El festival madrileño Operadhoy lleva ya 13 años de fructífera exploración de la música escénica contemporánea. En esta ocasión, en lugar de contar con artistas consolidados, ha encargado nuevas obras a 3 compositores españoles jóvenes, cuyo nexo común, bajo el título de Sinergias, ha sido la subversión de los límites entre las distintas disciplinas escénicas (ópera, performance, danza y videoarte). El resultado ha sido una semana interesante de apuntes, ensayos y promesas.

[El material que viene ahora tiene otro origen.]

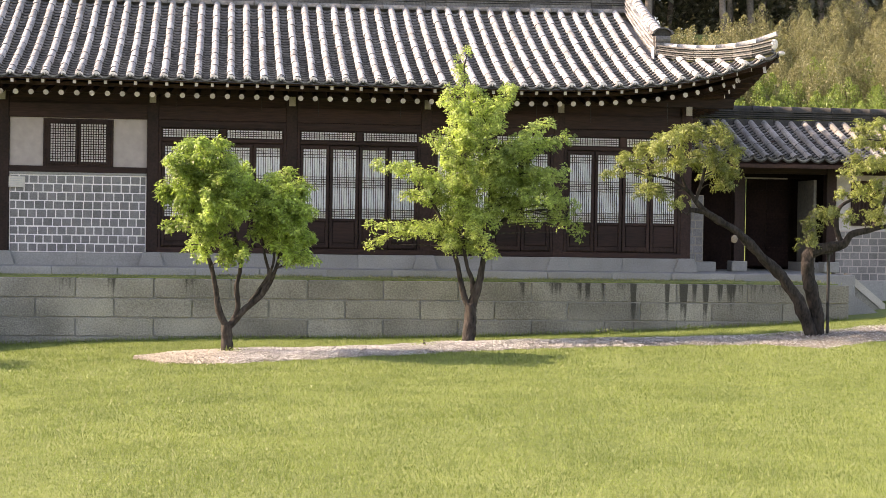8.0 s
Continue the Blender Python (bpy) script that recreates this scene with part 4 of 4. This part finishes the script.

La primera obra, 0.997 de Alberto Bernal (1978), es una conjunción bastante orgánica entre performance (un corredor sobre una cinta mecánica), música y vídeo (de Álex Serrano). El ritmo de los pies del corredor, su respiración cada vez más agitada y el bajo continuo de la cinta son la base sonora para un conjunto de cuatro saxofonistas que van trenzando una sincopada escala de tensión, primero con bajos luego con tenores y finalmente con sopranos. Salvo algún momento de bello cromatismo en la primera parte, el diálogo entre ellos es feroz, esquirlas sonoras sobre el corredor fatigado hasta llegar a un paroxismo final de diez minutos inmisericordes en forte metálico. Una cámara graba al corredor y la imagen proyectada sobre el fondo del escenario se va transformando paralela a la música, también en su propio crescendo visual: primero simples juegos con el plano y el zoom, luego mosaicos en los que la imagen se multiplica y finalmente distorsiones de la figura humana, descompuesta en un caleidoscopio cada vez más abstracto.

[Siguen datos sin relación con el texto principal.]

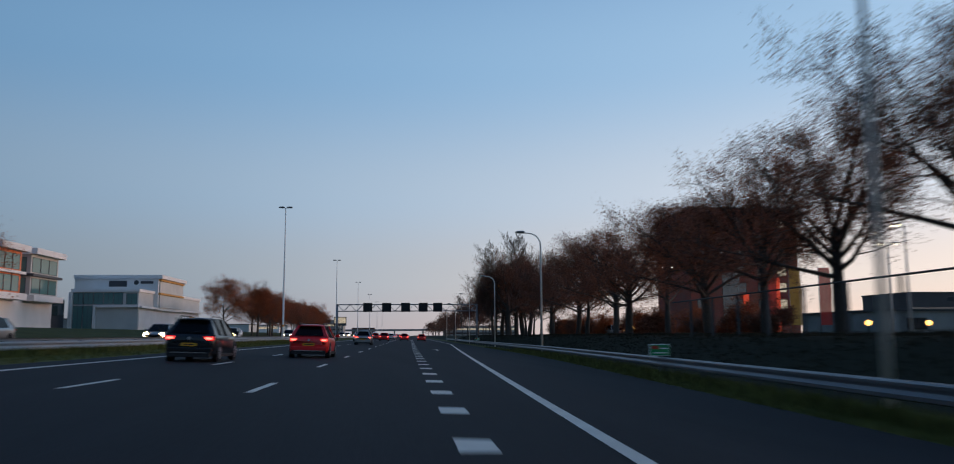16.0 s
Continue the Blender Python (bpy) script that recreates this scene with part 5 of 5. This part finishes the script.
for s, e, tall, arms in ((420, 41.7, 11.6, (-0.8,)), (440, 42.8, 11.5, (-0.9, 0.9)), (472, 31, 7.0, (-0.8,)), (486, 38.5, 7.5, (-0.8, 0.8)), (505, 27, 7.2, (-0.8, 0.8)), (430, 64, 11.6, (-0.8,)), (545, 27, 7.5, (-0.8,)), (350, 47.5, 7.0, (-0.8,)), (395, 62, 8.0, (-0.8,)), (560, 34, 7.0, (0.8,))):
    park_lamp(place(s, e, 0.4), tall, arms)


def ball_lamp(m):
    t = thing("garden_lamp", m, "low lit amber globe lamp on a short post", "lamp", "globe lamps beyond the bank")
    part("post", tube([(0, 0, -0.3), (0, 0, 1.15)], 0.05, 8), BLACK, t)
    bm = bmesh.new()
    bmesh.ops.create_uvsphere(bm, u_segments=14, v_segments=8, radius=0.17, matrix=Matrix.Translation((0, 0, 1.33)))
    part("globe", bm, BALL, t, "glowing amber globe", True)
    return t


gb = ball_lamp(place(475.8, 30.6, 0.35))
copied(gb, ((477.4, 35.7), (420, 59.2), (400, 27.5), (408, 26.6), (300, 31), (345, 33), (497, 27), (512, 25.5), (525, 26), (285, 45)), lambda r: place(r[0], r[1], 0.35))

# left-hand showroom buildings
pr = thing("showroom", place(619, -74.6, 1.6), "white and grey showroom with glass front and yellow-trimmed upper block", "building")
part("wall", box(0, 14.6, 0, 54, -0.8, 10.3), CLAD_GREY, pr, "pale grey walls")
part("roof_edge", box(-0.2, 14.9, -0.3, 54.2, 9.75, 10.45, 0.03), RENDER_WHITE, pr, "white roof edge")
part("white_base", box(14.6, 14.75, 0.3, 53.5, 0.8, 5.6), RENDER_WHITE, pr, "white side wall")
part("mid_ledge", box(14.6, 15.5, 0, 54, 6.1, 6.55, 0.02), RENDER_WHITE, pr)
part("dark_skirt", box(14.6, 14.9, 6.5, 53.6, -0.8, 1.3), CLAD_DARK, pr, "dark plinth along the side wall")
part("tall_block", box(-4, 15.6, 11, 32, 5.9, 14.2), RENDER_WHITE, pr, "white upper block")
part("tall_roof_edge", box(-4.1, 16.6, 10.5, 32.3, 13.5, 14.4, 0.03), RENDER_WHITE, pr)
for z in (9.7, 13.0):
    part("yellow_trim", box(15.6, 16.2, 11.2, 31.8, z, z + 0.4), BANNER_GOLD, pr, "yellow-orange trim")
part("grey_cheek", box(15.61, 15.9, 11.6, 31.6, 6.6, 9.6), CLAD_GREY, pr)
part("grey_cheek", box(15.61, 15.9, 11.6, 31.6, 10.2, 12.9), CLAD_GREY, pr)
for k in range(5):
    window(pr, "y", 0.3 + 2.2 * k, 2.4 + 2.2 * k, 6.9, 9.6, 0.0, CLAD_DARK, GLASS_TEAL, 1)
for k in range(2):
    window(pr, "y", 0.3 + 2.2 * k, 2.4 + 2.2 * k, 0.4, 6.6, 0.0, CLAD_DARK, GLASS_TEAL, 1)
window(pr, "y", 11.9, 14.3, 6.9, 9.4, 0.0, CLAD_DARK, GLASS_TEAL, 1)
for x0, x1, z0, z1 in ((4.9, 5.4, -0.5, 6.6), (4.9, 14.9, 6.2, 6.8), (-0.5, 0.1, -0.5, 9.7)):
    part("white_frame", box(x0, x1, -0.8, 0.0, z0, z1, 0.03), RENDER_WHITE, pr)
part("logo_shape", disc(0.6, 0.08, 6, axis="Y", centre=(10.4, 10.95, 12.6)), CLAD_DARK, pr, "dark emblem")
part("logo_bar", box(11.4, 14.4, 10.9, 11.0, 12.3, 12.95), CLAD_DARK, pr)
part("vent", box(4.0, 8.2, 10.9, 11.02, 11.6, 13.0), CLAD_DARK, pr)
part("advert", box(14.76, 14.8, 36, 42, 2.0, 4.8), SIGN_WHITE, pr)
part("advert", box(14.76, 14.8, 43, 50, 1.6, 5.0), BANNER_GOLD, pr)
part("advert", box(14.76, 14.8, 29, 33.5, 2.2, 4.6), CLAD_GREY, pr)

lw = thing("showroom", place(512, -104, 3.0), "white showroom with jutting boxes and orange panels", "building")
part("wall", box(0, 30.5, 0, 94, -1.5, 5.8), RENDER_WHITE, lw, "white base storey")
part("upper_wall", box(2, 29.5, 2, 92, 5.8, 13.4), CLAD_GREY, lw)
for y0, y1, mat in ((12, 26, CLAD_ORANGE), (40, 54, CLAD_ORANGE), (66, 77, CLAD_ORANGE), (80, 93.5, CLAD_GREY)):
    part("box_floor", box(20, 33.0, y0, y1, 5.2, 6.4, 0.03), RENDER_WHITE, lw, "white jutting ledge")
    part("jutting_box", box(20, 31.8, y0 + 0.5, y1 - 0.5, 6.4, 14.4), mat, lw)
    part("box_roof", box(20, 33.2, y0 - 0.2, y1 + 0.2, 14.4, 15.6, 0.03), RENDER_WHITE, lw, "white roof slab")
    part("mid_ledge", box(29, 32.6, y0, y1, 10.1, 10.6, 0.02), CLAD_DARK if mat is CLAD_GREY else RENDER_WHITE, lw)
    for k in range(3):
        w = (y1 - y0 - 2) / 3
        for z in (6.8, 10.9):
            window(lw, "x+", y0 + 1 + w * k, y0 + 0.8 + w * (k + 1), z, z + 3.0, 31.8, CLAD_DARK, GLASS_TEAL, 0)
    for z in (6.8, 10.9):
        window(lw, "y", 26, 31.0, z, z + 3.0, y0 + 0.5, CLAD_DARK, GLASS_TEAL, 1)
lk = thing("glass_link", place(607, -82, 2.5), "dark blue glass link building between the showrooms", "building")
part("wall", box(0, 6, 0, 11.5, -1, 7.0), CLAD_DARK, lk)
part("glazing", box(5.99, 6.1, 0.3, 11.2, 3.4, 6.6), GLASS_BLUE, lk)

# far skyline, the overpass and the big lit board
op = thing("overpass", place(1180, 0, 0), "distant concrete road overpass across the motorway", "bridge")
part("deck", box(-70, 46, -5, 5, 5.2, 6.1), CONCRETE, op)
part("railing", box(-70, 46, -5.2, -5.05, 6.1, 6.9), STEEL, op)
for x in (-33, -12, 14, 40, -62):
    part("pier", box(x - 0.6, x + 0.6, -4, 4, -1, 5.2), CONCRETE, op)
for s, e, w, d, z, mat in ((1060, -66, 34, 20, 12.5, CONCRETE), (1050, -108, 30, 24, 9.0, CLAD_GREY), (1240, -44, 22, 18, 8.2, BRICK_DARK), (905, -95, 44, 20, 7.0, RENDER_WHITE), (800, -95, 50, 20, 6.0, CLAD_GREY), (700, -105, 40, 20, 6.5, CONCRETE), (150, -75, 30, 12, 7.5, CLAD_ORANGE), (390, -82, 60, 20, 7.2, CLAD_DARK), (440, -86, 56, 16, 7.6, RENDER_WHITE), (1100, 60, 60, 20, 8, CONCRETE), (600, 121, 18, 18, 9.3, CLAD_DARK)):
    t = thing("distant_building", place(s, e, 0.4), "plain distant business building on the skyline", "building", "distant buildings")
    part("wall", box(-w / 2, w / 2, 0, d, -1, z), mat, t)
    part("roof", box(-w / 2 - 0.2, w / 2 + 0.2, -0.2, d + 0.2, z, z + 0.3), ROOFING, t)
    for i in range(max(1, int(z / 3.4))):
        part("window_band", box(-w / 2 + 1, w / 2 - 1, -0.08, 0.0, 1.6 + 3.3 * i, 2.9 + 3.3 * i), LIT_PALE if (i + int(s)) % 3 == 0 and s > 600 else GLASS_BLUE, t)
lb = thing("billboard", place(900, -38, 0.9), "tall lit pale billboard beside the far motorway", "billboard")
part("mast", tube([(0, 0, -1), (0, 0, 6)], 0.3, 10), STEEL, lb)
part("board", box(-3.6, 3.6, -0.2, 0.2, 6, 11, 0.05), CLAD_DARK, lb)
part("lit_face", box(-3.2, 3.2, -0.24, -0.19, 7.4, 10.6), LIT_PALE, lb, "glowing advert face")
bc = thing("shipping_container", place(150, -53, height(150, -53), 4), "blue metal storage container on the bank", "container")
part("body", box(-1.25, 1.25, -6, 6, -0.2, 2.5, 0.03), SIGN_BLUE, bc)
for k in range(24):
    part("rib", box(1.25, 1.28, -5.9 + 0.49 * k, -5.7 + 0.49 * k, 0.1, 2.3), SIGN_BLUE, bc)
# waiting cars on the side street
for s, e, turn in ((520, 25.5, 180),):
    copy_thing(come[1], place(s, e, height(s, e) + 0.02, turn))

Todos los elementos están perfectamente integrados y sirven con fuerza a una dramaturgia lineal, coherente pero sin demasiado vuelo. La música sólo se interrumpe para proyectar algunas citas algo superficiales (Adam Smith, Milton Friedman, Ford), que dan las coordenadas ideológicas del espectáculo. La cinta mecánica es una verdadera cadena de montaje en la que el trabajador es el producto, arrastrado a una linealidad alienante, en una ilusión de movimiento sin dirección. El personaje central corre pero no actúa, es un antihéroe a quien la rutina y la repetición arrancan de cualquier posibilidad dramática. En la escena final, machacado y sin identidad, el corredor salta de la cinta y asfixiado intenta tocar uno de los saxofones, del que ya no sale música.

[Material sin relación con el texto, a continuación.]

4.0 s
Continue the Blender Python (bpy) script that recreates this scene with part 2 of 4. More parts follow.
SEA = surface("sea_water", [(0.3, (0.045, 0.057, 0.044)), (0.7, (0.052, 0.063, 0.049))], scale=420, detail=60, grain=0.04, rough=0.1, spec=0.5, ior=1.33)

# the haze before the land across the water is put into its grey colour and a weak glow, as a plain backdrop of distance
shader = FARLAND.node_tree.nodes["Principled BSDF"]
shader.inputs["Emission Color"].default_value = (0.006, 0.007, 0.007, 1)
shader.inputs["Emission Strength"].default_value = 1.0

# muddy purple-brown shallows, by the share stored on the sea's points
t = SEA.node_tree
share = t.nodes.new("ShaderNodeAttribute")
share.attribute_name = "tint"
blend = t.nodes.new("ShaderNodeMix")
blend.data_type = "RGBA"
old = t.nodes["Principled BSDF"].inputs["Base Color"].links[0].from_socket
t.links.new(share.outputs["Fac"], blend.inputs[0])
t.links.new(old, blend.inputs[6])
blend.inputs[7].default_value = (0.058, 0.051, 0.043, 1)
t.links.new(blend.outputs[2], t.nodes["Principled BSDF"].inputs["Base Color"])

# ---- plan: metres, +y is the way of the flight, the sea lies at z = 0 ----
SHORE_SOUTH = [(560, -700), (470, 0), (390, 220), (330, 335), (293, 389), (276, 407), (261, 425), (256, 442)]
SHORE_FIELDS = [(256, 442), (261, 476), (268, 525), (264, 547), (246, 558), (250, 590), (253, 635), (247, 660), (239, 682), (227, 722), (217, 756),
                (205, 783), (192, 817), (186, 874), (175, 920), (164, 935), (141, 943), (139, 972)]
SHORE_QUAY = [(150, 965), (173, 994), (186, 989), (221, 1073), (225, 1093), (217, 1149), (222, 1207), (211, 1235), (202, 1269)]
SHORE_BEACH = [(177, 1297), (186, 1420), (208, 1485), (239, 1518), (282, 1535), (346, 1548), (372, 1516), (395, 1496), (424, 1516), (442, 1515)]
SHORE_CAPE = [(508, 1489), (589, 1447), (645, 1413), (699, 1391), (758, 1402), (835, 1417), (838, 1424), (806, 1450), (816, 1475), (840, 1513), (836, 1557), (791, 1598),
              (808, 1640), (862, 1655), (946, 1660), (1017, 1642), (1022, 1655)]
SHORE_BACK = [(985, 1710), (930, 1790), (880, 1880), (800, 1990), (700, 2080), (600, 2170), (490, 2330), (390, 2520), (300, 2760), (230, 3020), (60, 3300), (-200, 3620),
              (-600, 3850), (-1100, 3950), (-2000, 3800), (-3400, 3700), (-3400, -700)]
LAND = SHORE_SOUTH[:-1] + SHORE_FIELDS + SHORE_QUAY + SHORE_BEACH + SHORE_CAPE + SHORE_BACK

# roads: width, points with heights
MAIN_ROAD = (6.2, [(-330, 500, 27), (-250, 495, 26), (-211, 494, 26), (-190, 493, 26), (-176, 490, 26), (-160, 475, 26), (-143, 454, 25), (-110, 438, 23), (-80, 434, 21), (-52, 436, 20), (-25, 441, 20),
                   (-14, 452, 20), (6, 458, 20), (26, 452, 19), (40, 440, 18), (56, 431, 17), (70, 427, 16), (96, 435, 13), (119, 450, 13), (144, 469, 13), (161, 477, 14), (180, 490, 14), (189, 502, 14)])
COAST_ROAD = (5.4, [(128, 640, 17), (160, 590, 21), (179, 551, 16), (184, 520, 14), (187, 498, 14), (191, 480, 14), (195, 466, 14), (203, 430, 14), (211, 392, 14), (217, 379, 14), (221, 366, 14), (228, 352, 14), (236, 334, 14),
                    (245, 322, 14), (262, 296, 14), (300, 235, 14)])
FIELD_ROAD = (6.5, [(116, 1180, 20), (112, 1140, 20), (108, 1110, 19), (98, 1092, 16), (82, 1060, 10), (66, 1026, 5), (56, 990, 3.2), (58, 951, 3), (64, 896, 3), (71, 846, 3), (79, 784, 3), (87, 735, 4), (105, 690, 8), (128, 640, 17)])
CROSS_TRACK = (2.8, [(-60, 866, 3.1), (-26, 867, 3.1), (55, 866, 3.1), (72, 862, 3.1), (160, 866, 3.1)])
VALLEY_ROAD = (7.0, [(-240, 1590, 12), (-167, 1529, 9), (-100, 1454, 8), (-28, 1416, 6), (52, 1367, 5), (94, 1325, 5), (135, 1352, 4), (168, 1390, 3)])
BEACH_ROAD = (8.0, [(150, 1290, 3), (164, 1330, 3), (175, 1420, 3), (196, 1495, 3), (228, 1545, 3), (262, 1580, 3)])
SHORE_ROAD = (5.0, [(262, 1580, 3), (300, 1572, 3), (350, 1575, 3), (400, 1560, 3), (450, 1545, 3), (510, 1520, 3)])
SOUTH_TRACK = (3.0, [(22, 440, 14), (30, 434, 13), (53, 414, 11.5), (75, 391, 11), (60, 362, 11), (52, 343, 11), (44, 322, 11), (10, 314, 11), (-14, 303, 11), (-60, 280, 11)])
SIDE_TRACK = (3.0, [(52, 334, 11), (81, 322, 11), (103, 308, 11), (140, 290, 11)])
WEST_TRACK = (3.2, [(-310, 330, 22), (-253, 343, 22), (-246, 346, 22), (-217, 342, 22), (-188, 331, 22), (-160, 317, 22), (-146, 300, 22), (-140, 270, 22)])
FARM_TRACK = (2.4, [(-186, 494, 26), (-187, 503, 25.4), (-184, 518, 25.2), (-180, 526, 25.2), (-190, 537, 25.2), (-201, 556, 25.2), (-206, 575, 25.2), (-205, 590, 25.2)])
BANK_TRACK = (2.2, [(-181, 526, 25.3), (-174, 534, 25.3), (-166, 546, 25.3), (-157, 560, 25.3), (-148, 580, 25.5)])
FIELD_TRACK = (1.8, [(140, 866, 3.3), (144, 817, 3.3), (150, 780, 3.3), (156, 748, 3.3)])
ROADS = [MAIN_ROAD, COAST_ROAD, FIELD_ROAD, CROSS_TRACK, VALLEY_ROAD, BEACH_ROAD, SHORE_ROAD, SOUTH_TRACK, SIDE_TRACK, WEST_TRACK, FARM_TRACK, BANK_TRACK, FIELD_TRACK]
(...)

En cierto modo esta obra enlaza temáticamente con Leviatán, de Oliver Rappoport (1980), que también da vueltas en torno al lugar de la persona en la sociedad post-industrial. De la línea al círculo, Leviatán encierra a su personaje, interpretado por la extraordinaria bailarina y coreógrafa Tania Garrido, en el fetal vientre de la ballena formado por las gradas del público, que crean un espacio escénico verdaderamente bien trabajado por Rubén Vejabalbán. Saxo, clarinete y, sobre todo, percusión electrónica (soberbia Núria Andorrà) crean un mundo sonoro abstracto y con cierto poder de fascinación, que se completa con grabaciones y voces en off.
El viaje de la protagonista sí tiene en este caso un claro recorrido dramático, dibujado con precisión por una coreografía asfixiante, de gestos tensos y reprimidos que describen la acción en un mundo en el que el trabajo y la tecnología son de nuevo pesadas losas sobre el individuo y su creatividad. En un momento de la acción, la protagonista y la percusionista (los músicos formaban también parte de la acción) se abrazan con fuerza, en un bello instante de consuelo, pero los otros dos músicos tratan de separarlas dándoles a leer papeles que interrumpen brevemente su encuentro. Todo es distracción que exaspera la soledad y acelera el camino al único final posible: el principio, el silencio arrullador del vientre, que cierra el círculo.